If the tax payer challenges various additions to his returned income in the foreign country at some higher forum, then there will not be any tax implications in India. However, if the tax payer does not challenge the additions made in the foreign country, then he is under obligation to revise his return of income in India. If the return is time barred, then necessary recourse provided under the Act will be applicable.
11 Difference in Characterisation of Income
It may be possible that business profits are offered for tax as fees for technical services (FTS) in India (say Country of Source) whereas, the Country of Residence (say, Singapore) thinks that the tax is wrongly paid as FTS and in absence of PE there was no tax liability in India. In such a scenario, Singapore may deny the tax credit and the tax payer may have to resort to Mutual Agreement Procedure.
12 Conclusion
Section 91 of the Act provides for unilateral tax relief. India has signed more than 80 comprehensive Double Tax Avoidance Agreements which also provide for tax credits. By and large Indian tax treaties provide for Ordinary Tax Credits. Prominent issues in claiming foreign tax credits are timing difference, evidences of payment and the rate of exchange for conversion of income and taxes in Indian currency.

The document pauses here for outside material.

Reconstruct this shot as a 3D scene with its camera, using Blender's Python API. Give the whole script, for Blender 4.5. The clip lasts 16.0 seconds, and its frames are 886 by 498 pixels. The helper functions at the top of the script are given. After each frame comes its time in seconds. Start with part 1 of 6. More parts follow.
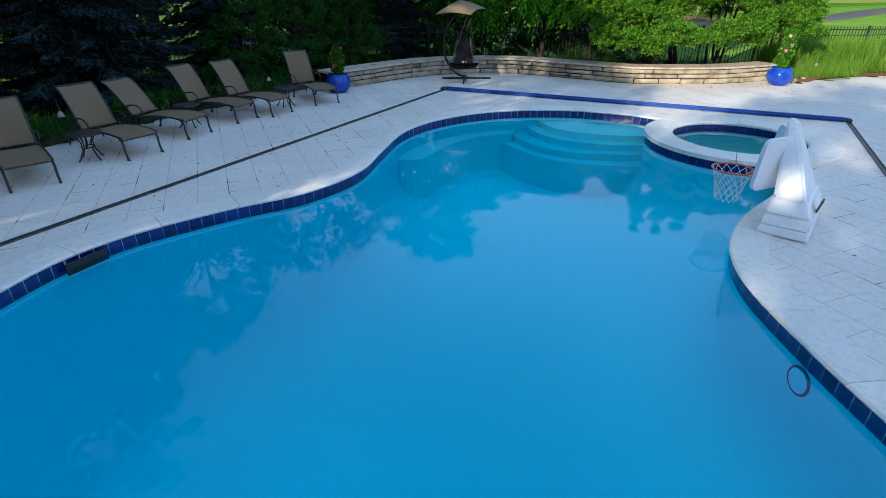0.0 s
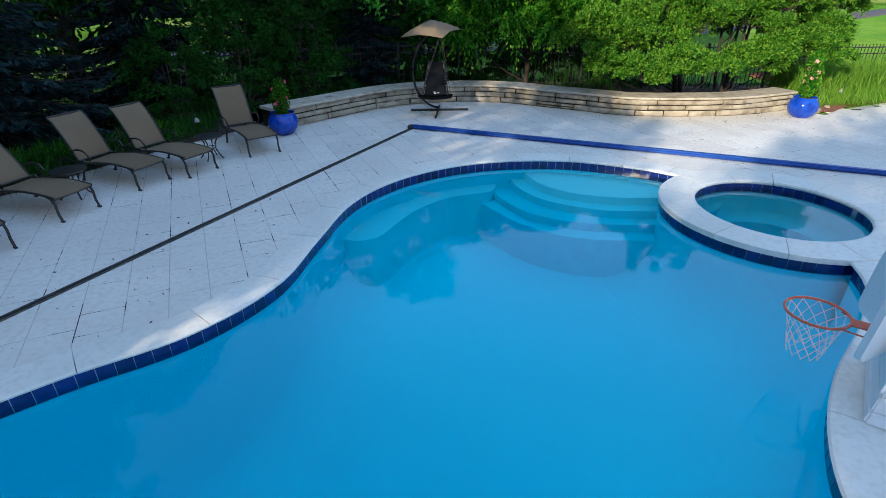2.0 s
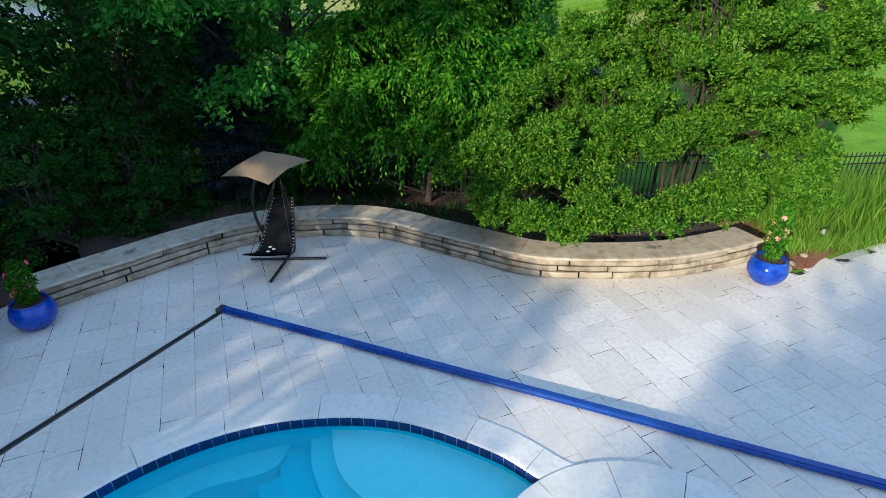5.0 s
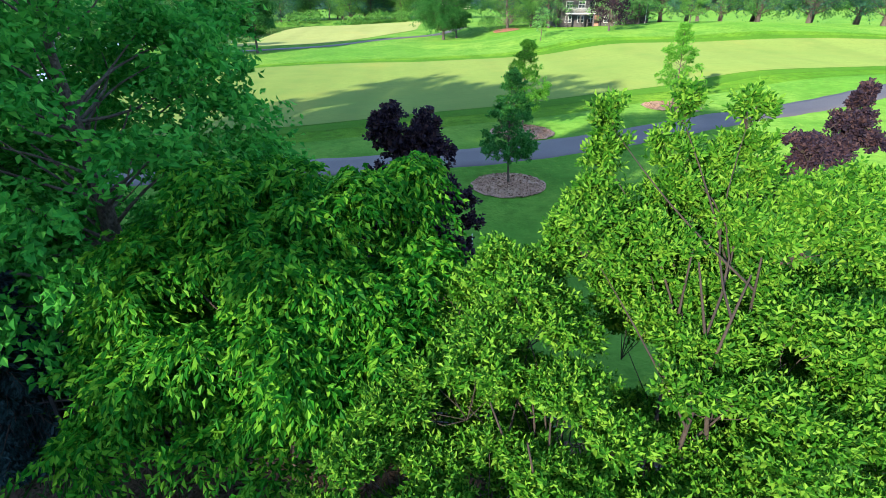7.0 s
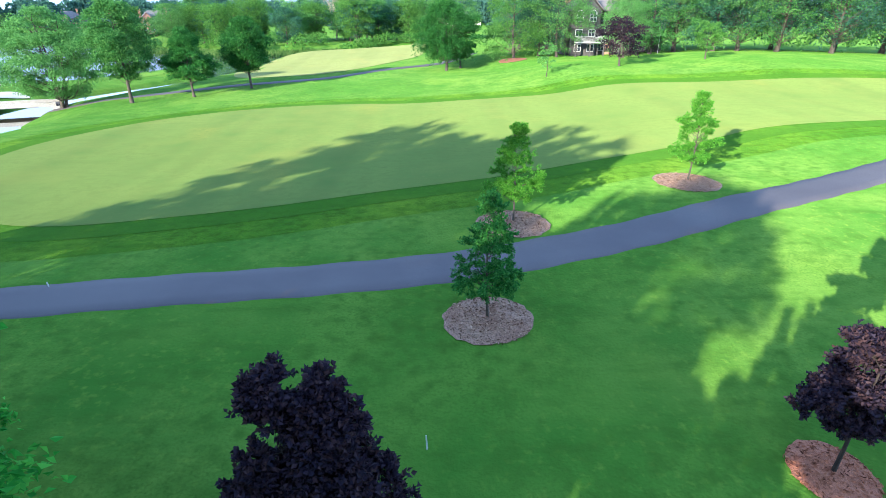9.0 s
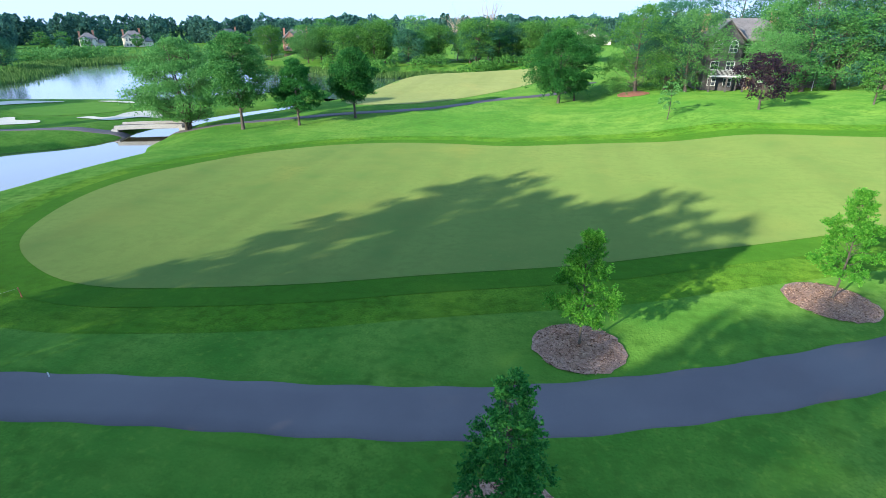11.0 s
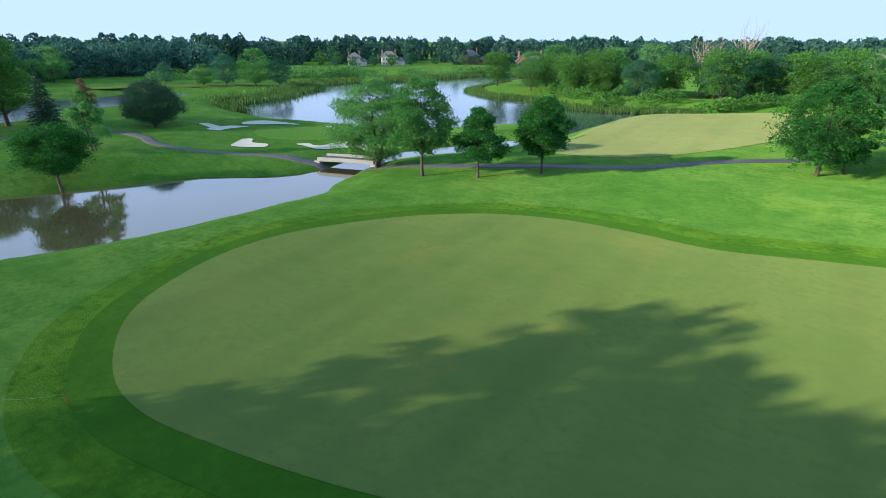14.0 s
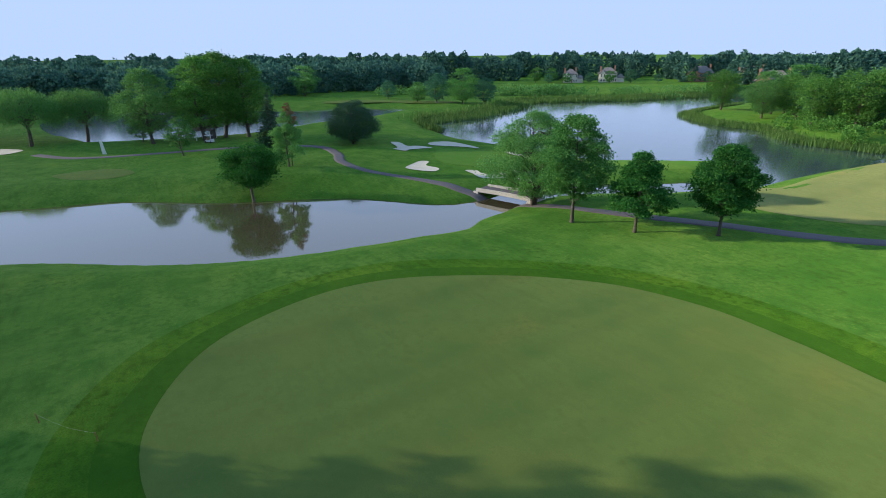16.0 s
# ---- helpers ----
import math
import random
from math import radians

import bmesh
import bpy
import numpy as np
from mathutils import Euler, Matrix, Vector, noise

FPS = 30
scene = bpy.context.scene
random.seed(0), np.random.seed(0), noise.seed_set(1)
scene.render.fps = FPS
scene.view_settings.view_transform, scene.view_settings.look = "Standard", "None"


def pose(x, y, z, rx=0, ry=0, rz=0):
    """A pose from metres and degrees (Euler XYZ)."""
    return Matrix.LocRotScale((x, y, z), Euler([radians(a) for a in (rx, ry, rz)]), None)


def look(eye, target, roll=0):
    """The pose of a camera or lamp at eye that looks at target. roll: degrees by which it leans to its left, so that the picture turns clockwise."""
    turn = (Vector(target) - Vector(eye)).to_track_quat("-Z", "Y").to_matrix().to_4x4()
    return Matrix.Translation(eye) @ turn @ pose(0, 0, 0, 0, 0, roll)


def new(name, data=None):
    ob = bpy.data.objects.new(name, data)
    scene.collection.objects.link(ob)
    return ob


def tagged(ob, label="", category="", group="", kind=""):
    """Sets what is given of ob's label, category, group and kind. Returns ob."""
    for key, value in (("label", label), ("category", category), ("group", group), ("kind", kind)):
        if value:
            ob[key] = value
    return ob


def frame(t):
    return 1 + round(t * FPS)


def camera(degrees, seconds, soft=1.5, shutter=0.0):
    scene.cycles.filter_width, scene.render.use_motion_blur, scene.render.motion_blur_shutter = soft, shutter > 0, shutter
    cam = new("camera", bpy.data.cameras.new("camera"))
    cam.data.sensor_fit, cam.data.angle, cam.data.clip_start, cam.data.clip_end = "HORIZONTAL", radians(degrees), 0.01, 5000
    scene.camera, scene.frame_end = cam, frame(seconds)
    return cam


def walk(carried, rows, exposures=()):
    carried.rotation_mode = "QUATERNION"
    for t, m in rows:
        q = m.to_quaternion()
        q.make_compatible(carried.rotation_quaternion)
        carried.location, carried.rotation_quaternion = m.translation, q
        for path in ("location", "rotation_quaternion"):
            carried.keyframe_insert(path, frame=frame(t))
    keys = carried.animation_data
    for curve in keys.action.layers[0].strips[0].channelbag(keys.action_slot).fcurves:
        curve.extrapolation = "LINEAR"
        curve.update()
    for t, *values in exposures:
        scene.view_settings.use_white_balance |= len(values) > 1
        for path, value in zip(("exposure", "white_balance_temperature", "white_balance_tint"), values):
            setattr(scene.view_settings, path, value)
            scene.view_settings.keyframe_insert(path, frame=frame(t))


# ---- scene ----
cam = camera(80.02, 16.0, soft=0.75)
PATH = [
    (0, (-0.665, 8.069, 2.662), (-0.243, 16.963, -1.889), 0.18),
    (0.5, (-0.667, 8.895, 2.712), (-0.187, 17.780, -1.851), 0.18),
    (1, (-0.628, 9.644, 2.765), (-0.088, 18.522, -1.805), 0.13),
    (1.5, (-0.475, 10.305, 2.912), (0.141, 19.167, -1.679), 0.15),
    (2, (-0.127, 10.817, 3.050), (0.530, 19.682, -1.531), 0.04),
    (2.5, (0.341, 11.201, 3.218), (1.003, 20.066, -1.362), -0.02),
    (3, (0.818, 11.711, 3.493), (1.514, 20.572, -1.091), 0.04),
    (3.5, (1.367, 12.333, 3.818), (2.043, 21.189, -0.778), 0.03),
    (4, (1.970, 13.104, 4.179), (2.595, 21.956, -0.430), 0.02),
    (4.5, (2.612, 14.060, 4.560), (3.174, 22.913, -0.056), 0.03),
    (5, (3.275, 15.239, 4.946), (3.784, 24.099, 0.337), 0.05),
    (5.5, (3.942, 16.682, 5.319), (4.429, 25.559, 0.740), 0.05),
    (6, (4.587, 18.206, 5.680), (5.070, 27.112, 1.159), 0.11),
    (6.5, (5.104, 19.529, 6.269), (5.583, 28.480, 1.837), 0.10),
    (7, (5.655, 20.937, 7.077), (6.163, 29.925, 2.723), 0.01),
    (7.5, (6.156, 22.353, 7.972), (6.694, 31.351, 3.643), -0.23),
    (8, (6.686, 24.119, 8.774), (7.254, 33.131, 4.478), -0.33),
    (8.5, (7.152, 25.769, 9.439), (7.662, 34.812, 5.201), -0.20),
    (9, (7.844, 27.316, 10.032), (8.142, 36.395, 5.852), -0.11),
    (9.5, (8.634, 28.835, 10.590), (8.584, 37.945, 6.466), -0.14),
    (10, (9.402, 30.389, 11.145), (8.894, 39.511, 7.078), -0.24),
    (10.5, (10.018, 32.054, 11.733), (8.966, 41.154, 7.722), -0.16),
    (11, (10.520, 33.873, 12.273), (8.756, 42.888, 8.320), -0.01),
    (11.5, (11.003, 35.851, 12.915), (8.513, 44.711, 9.004), 0.05),
    (12, (11.323, 37.950, 13.539), (8.196, 46.624, 9.667), 0.14),
    (12.5, (11.526, 40.164, 14.195), (7.815, 48.624, 10.366), 0.30),
    (13, (11.534, 42.512, 14.789), (7.233, 50.704, 10.997), 0.31),
    (13.5, (11.413, 44.903, 15.365), (6.586, 52.818, 11.617), 0.35),
    (14, (11.526, 47.455, 15.863), (6.149, 55.030, 12.161), 0.27),
    (14.5, (11.890, 50.033, 16.505), (5.816, 57.082, 12.843), 0.15),
    (15, (12.136, 52.744, 17.074), (5.339, 59.129, 13.464), -0.00),
    (15.5, (12.517, 55.475, 17.714), (5.044, 61.085, 14.155), -0.16),
    (16, (12.884, 58.391, 18.261), (4.881, 63.261, 14.765), -0.42),
]
walk(cam, [(t, look(eye, target, roll)) for t, eye, target, roll in PATH],
     exposures=[(0, 1.0, 6200, 9), (3.2, 1.08, 6200, 9), (5.5, 1.0, 6150, 8), (7.0, 1.95, 5950, 6), (8.2, 2.2, 5550, 8), (10.5, 1.64, 5600, 6), (11.5, 1.46, 5650, 5), (12.5, 1.32, 5720, 4), (14.5, 1.08, 6000, 5), (16, 0.82, 6100, 8)])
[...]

Tax payers must remember that any income received from a foreign jurisdiction has to be computed under the Indian tax laws, by applying provisions of the Act. Rules of computation may differ in two different jurisdictions. Therefore, the credit of foreign taxes paid is always restricted to the additional tax liability in India on account of inclusion of foreign income.
The Finance Act, 2015 has amended section 295 and inserted clause (ha) to empower the CBDT to make Rules for the procedure for the granting of relief or deductions of foreign taxes against the income-tax payable in India. Many issues may get resolved once these Rules are notified by the CBDT.